[Dataset rows]
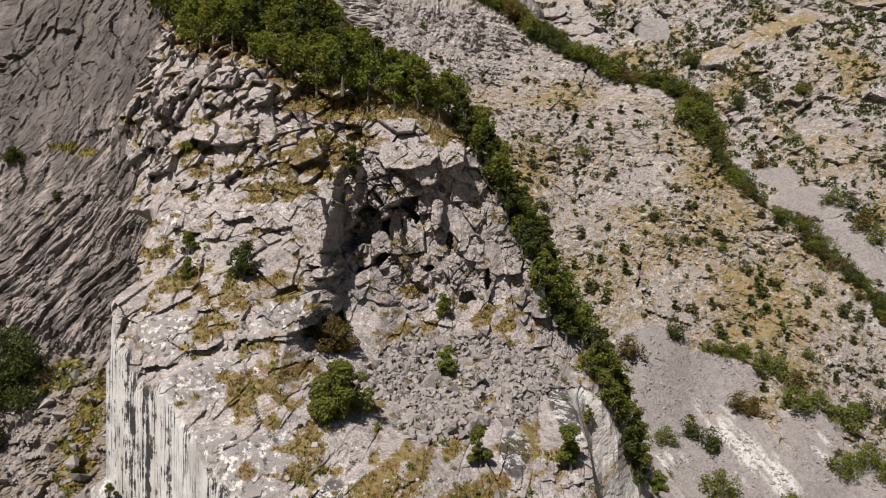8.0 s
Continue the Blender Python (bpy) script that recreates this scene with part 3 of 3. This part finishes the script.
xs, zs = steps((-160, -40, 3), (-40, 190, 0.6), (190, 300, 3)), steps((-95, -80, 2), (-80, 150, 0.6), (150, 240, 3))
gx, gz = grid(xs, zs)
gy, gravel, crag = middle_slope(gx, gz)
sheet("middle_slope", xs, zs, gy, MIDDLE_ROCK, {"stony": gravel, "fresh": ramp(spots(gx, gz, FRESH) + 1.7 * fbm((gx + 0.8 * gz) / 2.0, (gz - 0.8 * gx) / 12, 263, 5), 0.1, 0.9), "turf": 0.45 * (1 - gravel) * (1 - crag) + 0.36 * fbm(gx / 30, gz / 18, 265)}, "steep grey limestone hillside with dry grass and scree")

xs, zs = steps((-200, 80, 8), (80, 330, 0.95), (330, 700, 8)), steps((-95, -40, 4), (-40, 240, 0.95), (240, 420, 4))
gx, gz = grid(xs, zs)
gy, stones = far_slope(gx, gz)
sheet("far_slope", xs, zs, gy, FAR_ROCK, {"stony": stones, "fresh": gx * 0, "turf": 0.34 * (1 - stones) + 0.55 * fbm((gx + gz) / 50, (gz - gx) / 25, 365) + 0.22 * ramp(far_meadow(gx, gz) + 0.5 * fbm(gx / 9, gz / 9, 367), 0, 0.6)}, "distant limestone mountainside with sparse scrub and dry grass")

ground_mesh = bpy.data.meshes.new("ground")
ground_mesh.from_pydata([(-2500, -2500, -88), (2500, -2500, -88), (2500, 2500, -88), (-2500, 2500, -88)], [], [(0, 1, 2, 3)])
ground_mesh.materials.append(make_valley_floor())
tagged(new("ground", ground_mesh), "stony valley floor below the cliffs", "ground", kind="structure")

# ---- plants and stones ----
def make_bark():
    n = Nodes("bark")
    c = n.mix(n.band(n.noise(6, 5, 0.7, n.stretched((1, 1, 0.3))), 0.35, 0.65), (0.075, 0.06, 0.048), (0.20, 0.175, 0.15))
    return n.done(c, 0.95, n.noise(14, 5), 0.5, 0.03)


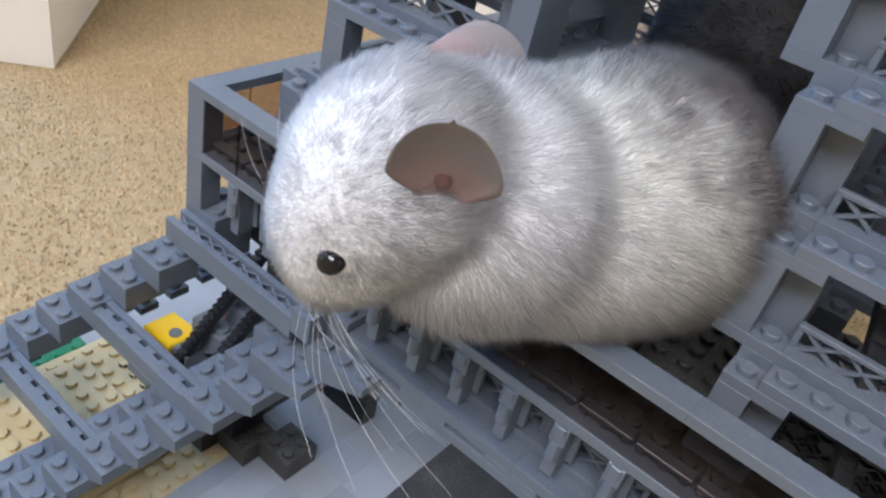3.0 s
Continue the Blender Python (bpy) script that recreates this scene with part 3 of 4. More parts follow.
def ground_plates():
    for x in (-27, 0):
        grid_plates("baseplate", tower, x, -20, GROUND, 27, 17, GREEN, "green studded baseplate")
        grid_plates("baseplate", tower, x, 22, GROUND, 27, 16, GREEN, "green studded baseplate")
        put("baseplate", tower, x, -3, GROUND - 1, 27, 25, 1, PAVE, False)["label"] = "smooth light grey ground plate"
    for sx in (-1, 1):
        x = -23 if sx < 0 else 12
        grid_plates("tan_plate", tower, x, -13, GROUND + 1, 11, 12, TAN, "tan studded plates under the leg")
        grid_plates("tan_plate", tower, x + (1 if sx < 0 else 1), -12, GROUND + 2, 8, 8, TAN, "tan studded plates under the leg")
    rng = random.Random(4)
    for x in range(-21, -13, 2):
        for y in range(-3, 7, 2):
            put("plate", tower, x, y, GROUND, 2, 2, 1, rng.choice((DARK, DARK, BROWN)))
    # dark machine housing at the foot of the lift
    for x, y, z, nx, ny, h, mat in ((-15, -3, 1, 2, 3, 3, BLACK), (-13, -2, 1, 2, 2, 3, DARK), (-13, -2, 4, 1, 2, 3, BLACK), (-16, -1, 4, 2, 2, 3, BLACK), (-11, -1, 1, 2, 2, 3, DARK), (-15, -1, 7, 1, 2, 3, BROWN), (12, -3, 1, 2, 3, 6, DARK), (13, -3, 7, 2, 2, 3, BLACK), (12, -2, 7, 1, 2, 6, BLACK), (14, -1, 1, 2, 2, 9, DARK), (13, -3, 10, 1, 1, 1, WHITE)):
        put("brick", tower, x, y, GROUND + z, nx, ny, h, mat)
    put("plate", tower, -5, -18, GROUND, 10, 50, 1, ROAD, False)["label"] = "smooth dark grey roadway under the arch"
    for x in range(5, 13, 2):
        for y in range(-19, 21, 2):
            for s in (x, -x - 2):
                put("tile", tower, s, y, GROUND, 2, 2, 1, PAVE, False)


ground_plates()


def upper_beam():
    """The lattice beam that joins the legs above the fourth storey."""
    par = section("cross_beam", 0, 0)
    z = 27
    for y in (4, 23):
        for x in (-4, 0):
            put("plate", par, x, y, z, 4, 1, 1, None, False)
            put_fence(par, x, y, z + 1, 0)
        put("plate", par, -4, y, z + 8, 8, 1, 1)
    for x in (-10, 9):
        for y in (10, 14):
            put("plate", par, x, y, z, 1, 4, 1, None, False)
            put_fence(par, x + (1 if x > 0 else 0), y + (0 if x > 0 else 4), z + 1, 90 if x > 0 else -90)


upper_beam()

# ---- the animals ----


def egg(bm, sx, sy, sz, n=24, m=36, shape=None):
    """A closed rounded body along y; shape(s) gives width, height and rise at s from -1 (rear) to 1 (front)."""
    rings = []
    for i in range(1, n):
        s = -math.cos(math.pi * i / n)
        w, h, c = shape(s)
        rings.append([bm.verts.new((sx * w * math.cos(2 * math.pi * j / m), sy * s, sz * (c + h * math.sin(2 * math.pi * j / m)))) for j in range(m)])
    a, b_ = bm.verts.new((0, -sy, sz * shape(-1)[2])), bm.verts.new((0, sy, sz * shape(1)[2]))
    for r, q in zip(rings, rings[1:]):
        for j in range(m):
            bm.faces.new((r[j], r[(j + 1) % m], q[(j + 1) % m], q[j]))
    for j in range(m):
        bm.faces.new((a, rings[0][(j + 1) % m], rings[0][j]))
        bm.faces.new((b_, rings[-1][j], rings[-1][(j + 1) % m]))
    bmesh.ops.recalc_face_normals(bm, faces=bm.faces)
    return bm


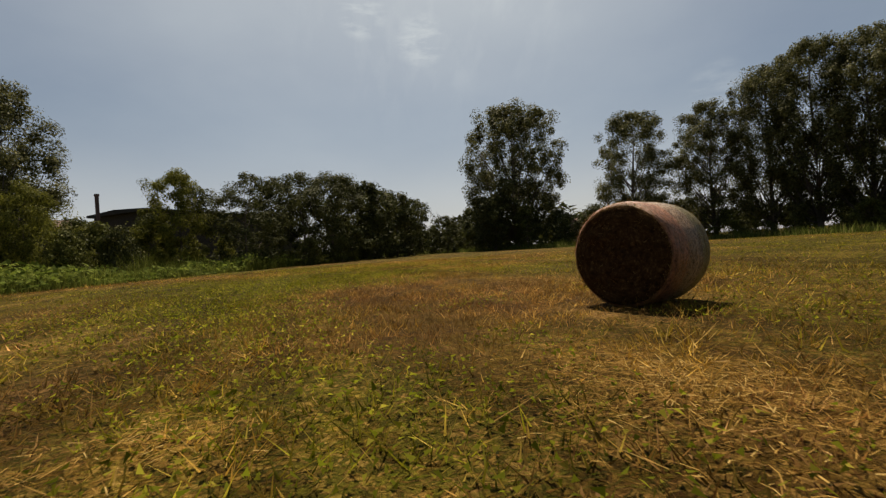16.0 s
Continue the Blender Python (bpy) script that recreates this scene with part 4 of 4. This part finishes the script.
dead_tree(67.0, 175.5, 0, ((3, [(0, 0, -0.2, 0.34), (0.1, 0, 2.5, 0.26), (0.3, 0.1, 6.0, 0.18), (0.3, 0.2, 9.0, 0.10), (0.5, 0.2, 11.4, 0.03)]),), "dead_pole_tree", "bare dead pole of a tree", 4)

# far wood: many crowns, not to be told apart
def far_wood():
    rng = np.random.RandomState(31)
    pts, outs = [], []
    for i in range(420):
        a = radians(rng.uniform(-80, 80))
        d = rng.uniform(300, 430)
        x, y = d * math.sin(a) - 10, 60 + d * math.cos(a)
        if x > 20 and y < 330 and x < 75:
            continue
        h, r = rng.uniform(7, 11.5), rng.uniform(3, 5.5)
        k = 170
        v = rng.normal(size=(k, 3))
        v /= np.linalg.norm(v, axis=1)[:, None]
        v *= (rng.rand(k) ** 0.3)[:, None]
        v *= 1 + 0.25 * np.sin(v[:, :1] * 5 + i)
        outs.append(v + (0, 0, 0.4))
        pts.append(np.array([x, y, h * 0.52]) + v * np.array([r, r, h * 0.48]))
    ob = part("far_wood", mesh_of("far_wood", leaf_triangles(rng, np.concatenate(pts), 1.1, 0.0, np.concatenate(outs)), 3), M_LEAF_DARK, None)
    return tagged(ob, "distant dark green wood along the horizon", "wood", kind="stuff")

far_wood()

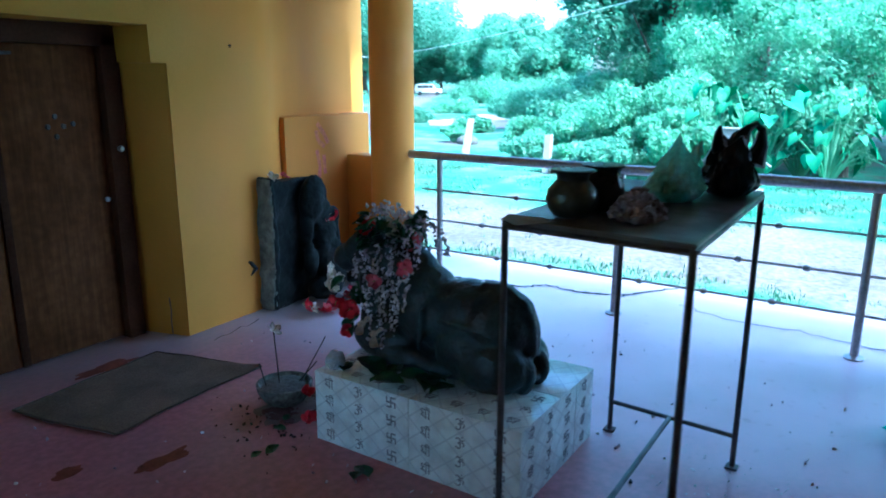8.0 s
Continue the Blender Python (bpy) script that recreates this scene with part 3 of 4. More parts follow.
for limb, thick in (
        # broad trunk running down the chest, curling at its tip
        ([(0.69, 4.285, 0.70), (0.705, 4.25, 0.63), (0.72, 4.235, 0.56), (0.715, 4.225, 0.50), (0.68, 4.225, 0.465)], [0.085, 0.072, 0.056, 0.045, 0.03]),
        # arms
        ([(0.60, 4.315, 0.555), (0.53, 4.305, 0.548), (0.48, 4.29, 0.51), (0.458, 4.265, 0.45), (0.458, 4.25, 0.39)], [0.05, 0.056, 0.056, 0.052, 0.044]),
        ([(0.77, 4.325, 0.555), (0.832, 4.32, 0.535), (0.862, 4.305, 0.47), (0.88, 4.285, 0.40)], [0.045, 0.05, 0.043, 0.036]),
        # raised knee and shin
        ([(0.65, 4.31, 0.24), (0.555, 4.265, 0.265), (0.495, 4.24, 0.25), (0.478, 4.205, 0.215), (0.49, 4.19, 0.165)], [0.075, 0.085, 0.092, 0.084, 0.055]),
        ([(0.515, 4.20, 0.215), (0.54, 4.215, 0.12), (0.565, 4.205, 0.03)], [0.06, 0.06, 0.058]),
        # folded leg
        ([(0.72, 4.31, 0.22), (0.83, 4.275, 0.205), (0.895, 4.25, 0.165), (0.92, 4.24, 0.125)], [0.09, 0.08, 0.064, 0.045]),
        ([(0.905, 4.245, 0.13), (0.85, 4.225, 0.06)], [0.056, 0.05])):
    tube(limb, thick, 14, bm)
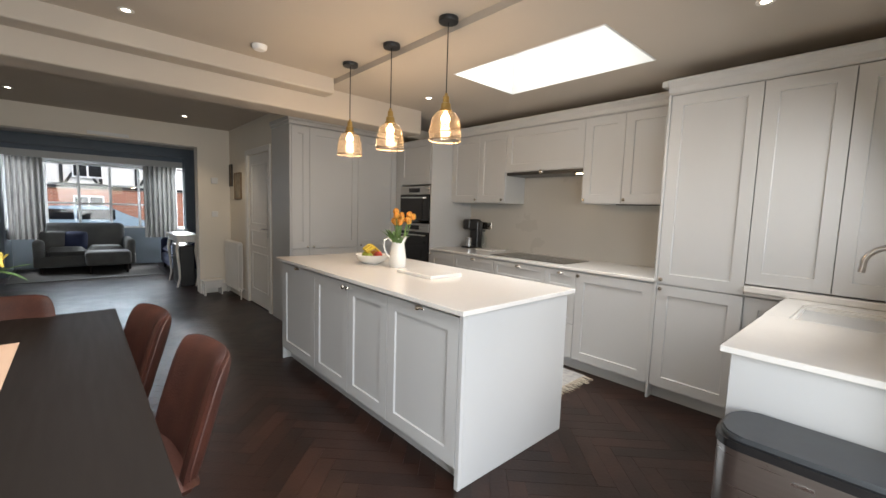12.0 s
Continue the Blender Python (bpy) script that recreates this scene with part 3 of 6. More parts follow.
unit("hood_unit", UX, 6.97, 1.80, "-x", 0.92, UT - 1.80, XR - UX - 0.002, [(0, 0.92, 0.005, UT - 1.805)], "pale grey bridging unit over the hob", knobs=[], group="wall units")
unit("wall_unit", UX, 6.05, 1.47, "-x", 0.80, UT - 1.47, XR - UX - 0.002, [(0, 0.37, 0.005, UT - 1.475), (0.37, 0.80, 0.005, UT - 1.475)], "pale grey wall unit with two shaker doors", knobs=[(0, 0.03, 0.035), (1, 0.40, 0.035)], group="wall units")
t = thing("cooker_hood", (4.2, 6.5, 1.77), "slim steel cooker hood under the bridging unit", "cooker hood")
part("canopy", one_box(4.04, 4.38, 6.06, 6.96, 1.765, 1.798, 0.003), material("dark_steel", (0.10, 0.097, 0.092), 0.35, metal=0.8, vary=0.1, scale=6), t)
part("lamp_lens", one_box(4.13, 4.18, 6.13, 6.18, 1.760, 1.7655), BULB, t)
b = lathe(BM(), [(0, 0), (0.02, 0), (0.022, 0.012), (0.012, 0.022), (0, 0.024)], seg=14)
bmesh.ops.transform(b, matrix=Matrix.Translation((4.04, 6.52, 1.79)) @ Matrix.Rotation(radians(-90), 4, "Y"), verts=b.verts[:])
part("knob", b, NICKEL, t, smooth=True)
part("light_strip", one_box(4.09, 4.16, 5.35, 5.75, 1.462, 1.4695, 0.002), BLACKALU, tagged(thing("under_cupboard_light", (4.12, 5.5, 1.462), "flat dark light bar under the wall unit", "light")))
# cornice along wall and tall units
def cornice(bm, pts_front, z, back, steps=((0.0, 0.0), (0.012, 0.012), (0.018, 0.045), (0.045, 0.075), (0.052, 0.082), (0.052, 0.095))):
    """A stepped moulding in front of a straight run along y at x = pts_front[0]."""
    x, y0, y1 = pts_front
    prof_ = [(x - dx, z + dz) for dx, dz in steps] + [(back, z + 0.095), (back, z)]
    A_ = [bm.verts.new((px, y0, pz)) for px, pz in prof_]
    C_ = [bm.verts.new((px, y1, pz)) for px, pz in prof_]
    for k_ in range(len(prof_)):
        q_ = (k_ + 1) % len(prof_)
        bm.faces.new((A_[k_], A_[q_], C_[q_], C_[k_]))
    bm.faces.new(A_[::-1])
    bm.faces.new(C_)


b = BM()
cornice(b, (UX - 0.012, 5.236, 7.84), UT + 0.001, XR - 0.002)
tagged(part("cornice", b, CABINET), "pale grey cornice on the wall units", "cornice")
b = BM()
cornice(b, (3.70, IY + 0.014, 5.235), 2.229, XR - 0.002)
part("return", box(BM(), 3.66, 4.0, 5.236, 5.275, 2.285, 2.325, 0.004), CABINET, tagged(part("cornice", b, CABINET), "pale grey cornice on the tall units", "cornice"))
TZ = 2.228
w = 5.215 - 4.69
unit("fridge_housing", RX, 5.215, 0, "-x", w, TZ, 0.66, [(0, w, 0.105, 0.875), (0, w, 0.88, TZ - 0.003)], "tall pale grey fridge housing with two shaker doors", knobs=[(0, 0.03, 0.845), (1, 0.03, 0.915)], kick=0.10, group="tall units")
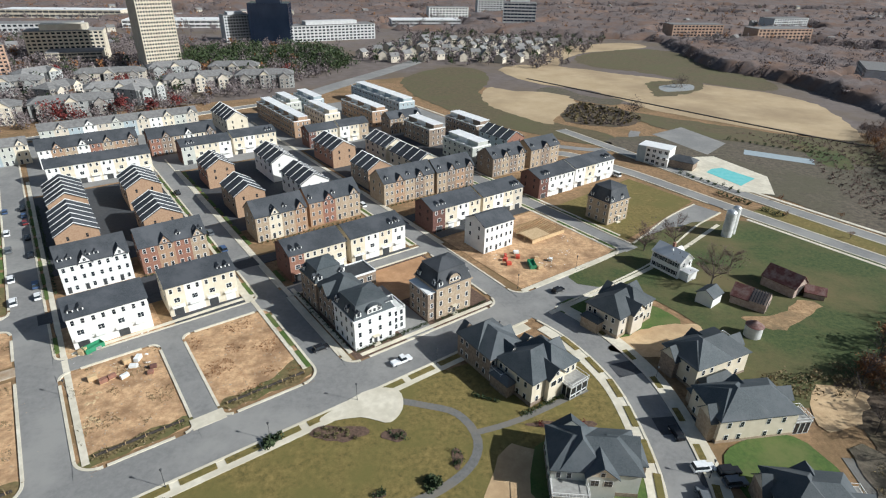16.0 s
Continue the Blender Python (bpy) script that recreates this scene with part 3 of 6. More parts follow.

◆ Problem details ◆
Look above for lines with the word "finishes" and copy them all.

◆ The result ◆
Continue the Blender Python (bpy) script that recreates this scene with part 3 of 3. This part finishes the script.
Continue the Blender Python (bpy) script that recreates this scene with part 4 of 4. This part finishes the script.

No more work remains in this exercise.